In response, Gerringer wrote:
"There's a distinct difference (though definitely with more than a little overlap) for Campbell between the terms "personal mythology" and "creative mythology." One relates to the mythological dynamic underlying and shaping one's life (which is not the myth one might think; even if one attends church religiously and is consciously vested in the Christian narrative, one might be unconscious of and oblivious to actual archetypal energies – represented by, say, maybe Persephone, or perhaps Parzival – driving how one engages and experiences the world).
That type of 'personal mythology' (what Jung called the myth by which he was living his life) isn't something we consciously choose; rather, it has to be discovered.
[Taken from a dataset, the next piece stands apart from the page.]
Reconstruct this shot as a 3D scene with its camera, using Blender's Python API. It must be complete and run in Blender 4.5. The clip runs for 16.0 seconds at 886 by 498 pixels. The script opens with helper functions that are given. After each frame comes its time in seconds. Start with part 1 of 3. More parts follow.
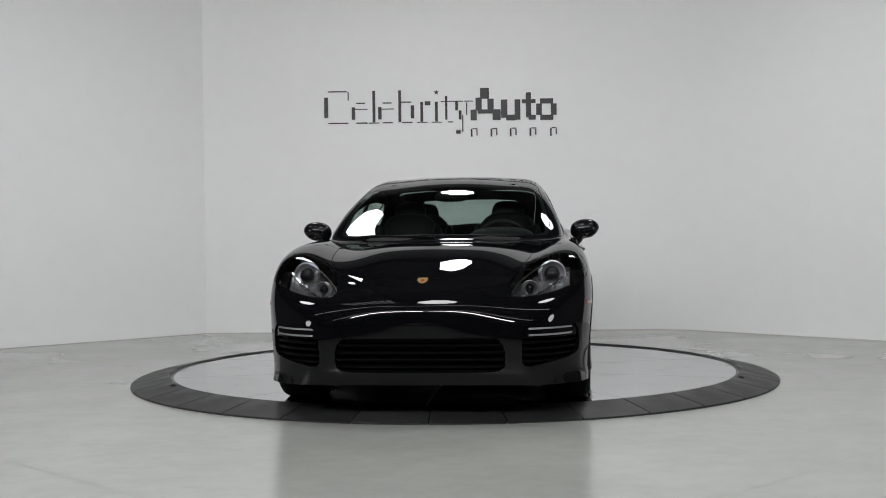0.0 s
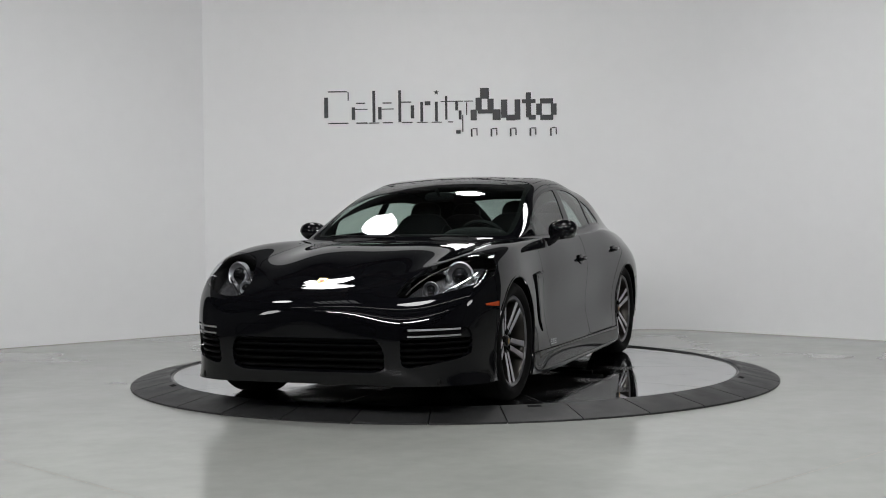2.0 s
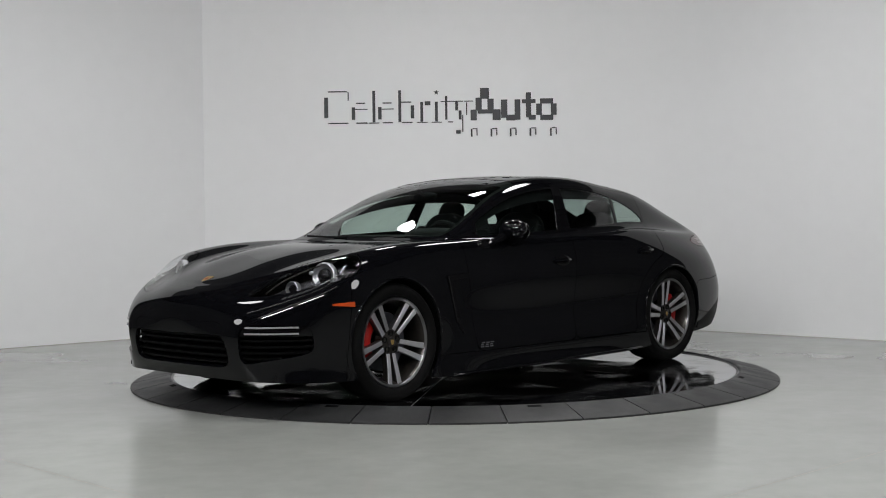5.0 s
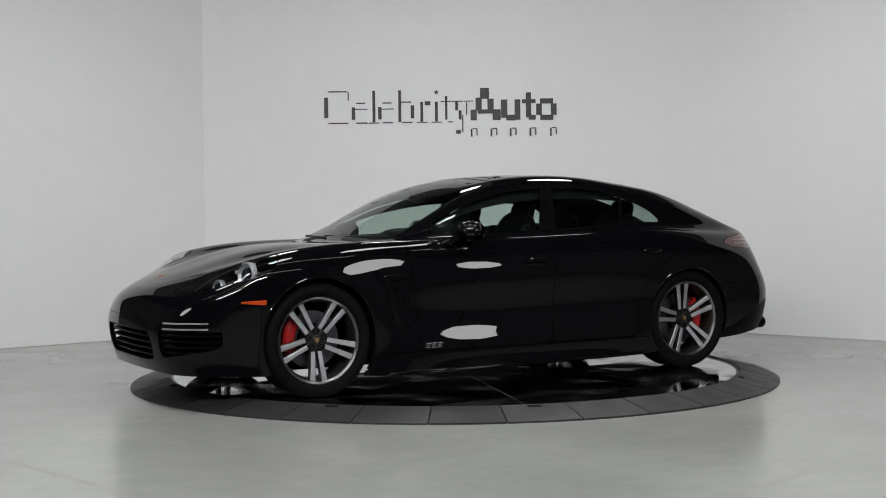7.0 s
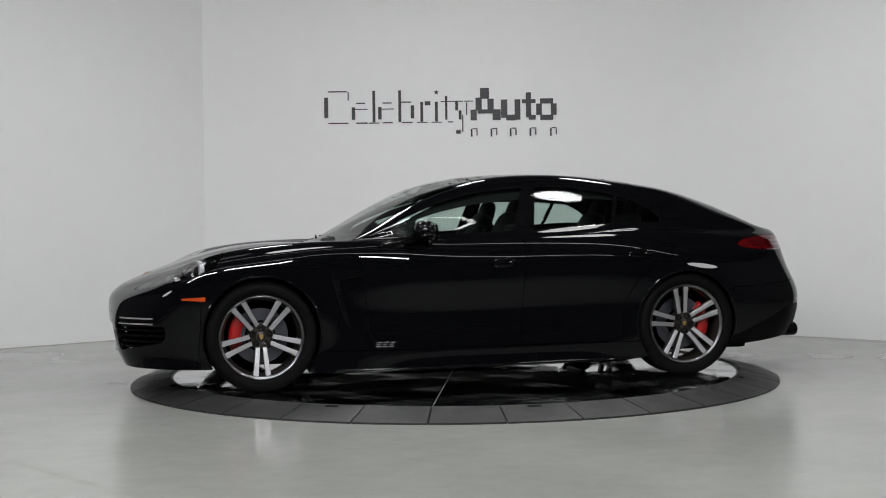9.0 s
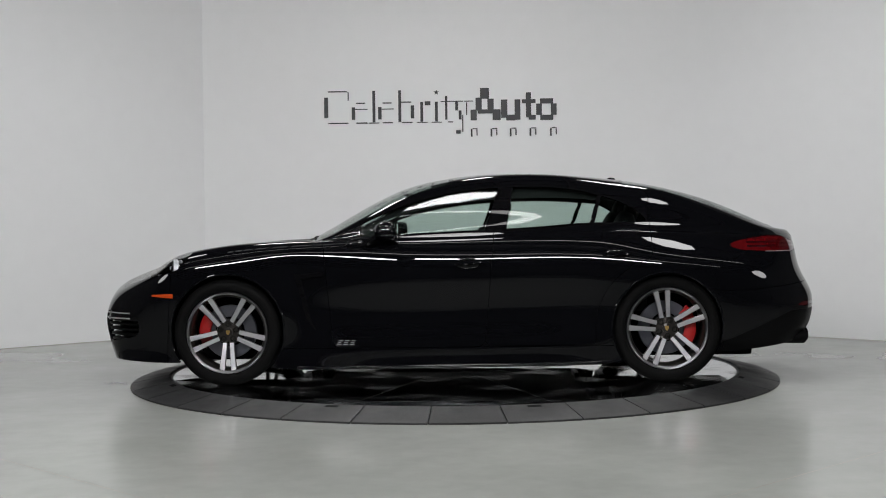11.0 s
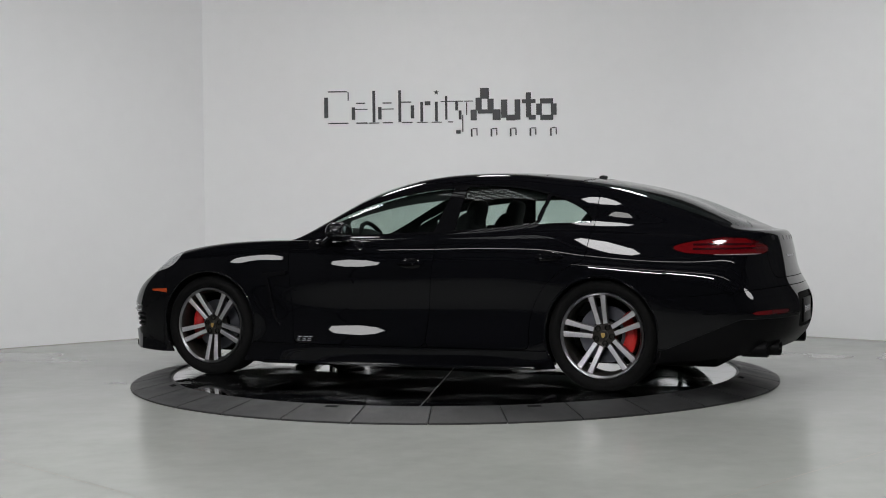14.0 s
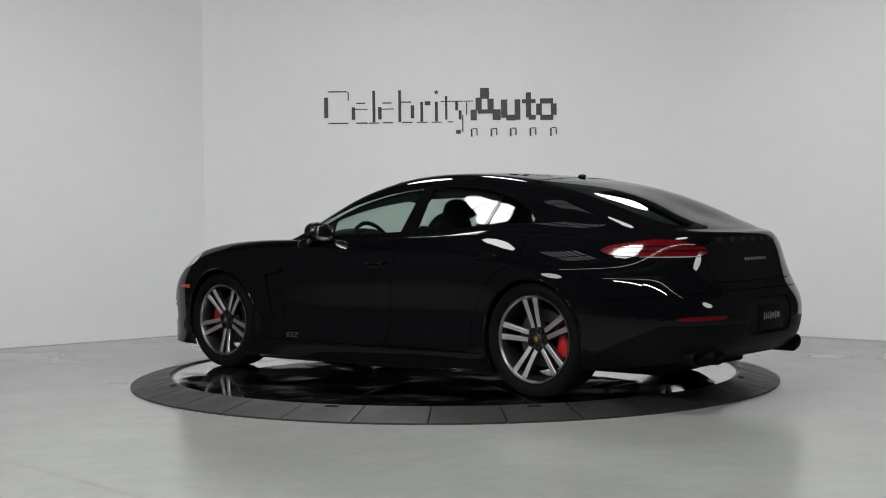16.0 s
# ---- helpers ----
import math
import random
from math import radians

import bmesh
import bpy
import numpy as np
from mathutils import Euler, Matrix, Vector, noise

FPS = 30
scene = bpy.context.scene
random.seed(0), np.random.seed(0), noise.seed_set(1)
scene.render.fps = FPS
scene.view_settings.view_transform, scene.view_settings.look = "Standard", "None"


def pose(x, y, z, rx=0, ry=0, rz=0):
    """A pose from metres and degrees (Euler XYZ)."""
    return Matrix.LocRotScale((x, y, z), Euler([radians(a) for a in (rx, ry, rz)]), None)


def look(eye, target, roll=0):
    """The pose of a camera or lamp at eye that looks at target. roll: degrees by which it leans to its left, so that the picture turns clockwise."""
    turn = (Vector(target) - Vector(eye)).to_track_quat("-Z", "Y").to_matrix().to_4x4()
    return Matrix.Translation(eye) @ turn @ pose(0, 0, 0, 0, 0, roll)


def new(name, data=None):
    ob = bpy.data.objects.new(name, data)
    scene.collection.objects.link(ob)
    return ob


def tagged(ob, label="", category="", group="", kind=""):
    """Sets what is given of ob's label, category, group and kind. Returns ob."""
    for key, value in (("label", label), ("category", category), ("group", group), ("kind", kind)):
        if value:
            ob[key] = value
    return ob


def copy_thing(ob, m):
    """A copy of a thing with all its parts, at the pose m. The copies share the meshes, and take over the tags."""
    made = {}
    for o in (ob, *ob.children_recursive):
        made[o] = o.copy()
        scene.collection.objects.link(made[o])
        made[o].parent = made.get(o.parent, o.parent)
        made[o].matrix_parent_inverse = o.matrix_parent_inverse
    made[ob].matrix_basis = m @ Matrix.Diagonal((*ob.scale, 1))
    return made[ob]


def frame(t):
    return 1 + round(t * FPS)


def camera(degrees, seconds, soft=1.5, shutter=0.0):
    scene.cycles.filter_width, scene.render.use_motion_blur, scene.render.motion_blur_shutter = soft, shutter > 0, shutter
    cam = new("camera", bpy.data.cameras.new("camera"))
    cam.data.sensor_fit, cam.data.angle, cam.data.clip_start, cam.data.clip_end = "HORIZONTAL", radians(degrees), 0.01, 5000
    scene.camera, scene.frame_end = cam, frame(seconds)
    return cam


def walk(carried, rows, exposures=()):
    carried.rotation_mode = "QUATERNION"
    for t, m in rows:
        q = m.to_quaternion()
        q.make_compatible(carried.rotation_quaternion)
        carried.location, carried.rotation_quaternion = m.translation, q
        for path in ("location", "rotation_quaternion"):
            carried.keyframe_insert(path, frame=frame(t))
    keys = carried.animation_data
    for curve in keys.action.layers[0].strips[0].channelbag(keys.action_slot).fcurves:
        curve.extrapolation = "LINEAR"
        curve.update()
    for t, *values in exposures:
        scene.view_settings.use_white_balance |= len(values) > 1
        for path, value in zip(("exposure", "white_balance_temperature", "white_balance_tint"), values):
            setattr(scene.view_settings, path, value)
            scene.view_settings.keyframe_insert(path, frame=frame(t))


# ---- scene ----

Jung observed, 'I took it upon myself to get to know 'my' myth, and I regarded this as the task of tasks.' To me, this comports with Socrates dictum: 'Know Thyself'; Jung, Campbell and many others offer clues on how to do so.
There is definitely overlap between that and Campbell's concept of 'creative mythology' – but the latter arises from and is preceded by an individual experience of awe, transcendence, wonder – an experience that pierces the veil of consensus reality and renders a realization beyond the ordinary – succinctly summarized in Brendan's Campbell quote in the original post above. Joe expands on that in this excerpt from an interview with Lee Graham of the Asia Society in the late 1960s:
"A creative writer, a creative poet, a creative artist works the other way around. He has an experience and then he seeks the imagery through which to communicate it. That’s the quest of the poet, the quest of the artist. What word, what form, what nuance will render this exquisite feeling, this exquisite experience I’ve had? Then it is put out. And you can’t say to another person, 'Now, you’ve got to have the experience intended in this symbol.' He may or may not have it. It’s my belief that in the present world, where we come from such various backgrounds, there cannot be a single mythology, a single system of religious symbols that will work for everybody."
In that sense, creative mythology is indeed personal mythology – drawing on symbols and images from a variety of collective mythologies that express one's subjective experience and vision. While this recognizes the existing mythological dynamic that is active in one's life ("personal mythology"), creative mythology is a conscious embrace of, and partnering with the creative mythic imagination.
Given that context, yes to both questions ('Does anyone here have a personal mythology' and 'Do any here engage in creative mythology').
No need to bore all with my personal experience, which is of no greater or lesser value than anyone else's, but I will say that the gradual discovery of the mythological motifs at play in my life – my personal mythology, if you will – led me to, and through, a transformative experience. Since then, in rendering (and living) the resulting insights, I have embraced a variety of rituals and imagery drawn from the myths of many cultures, as well as from alchemy, faery tale, and my own dreams and creative imagination. These feed my soul."
I found this thoughtful reply very helpful for parsing elements of personal mythology that I had been conflating. It also helped explain why I found many of the books I was reading on personal mythology a bit frustrating. I wanted them to talk more about the creative element, but found myself slogging through page after page of exploring one's past and looking for memories and journaling on personal relationships, etc. In short, I realized that what I was far more interested in focusing on was the creative mythology that can arise AFTER one does the psychological digging and asking and reflecting. The two are indeed intertwined, as Gerringer observes. But there is a process here: 1) exploring one's life, experience, and mind to discover what personal myths are informing their worldview and actions; 2) made conscious of these myths, intentionally embracing and/or discarding what one finds; 3) beginning an integrative process of conscious personal myth cultivation and creative myth-making.
I now realize that most personal mythology books are directed at an audience beginning stage 1, and may only touch upon the later stages. Campbell's "creative mythology," by contrast, is focused on stage 3.
In recognition of these distinct stages in the exploration, deconstruction, and reconstruction of personal myths, I am in the process of restructuring the Personal Mythology Project as a guide that acknowledges the whole process, while placing special attention to the third, creative stage. I think this will bring the Project more in line with current discussions of the topic, and better assist those in their journeys of self-discovery and self-transformation.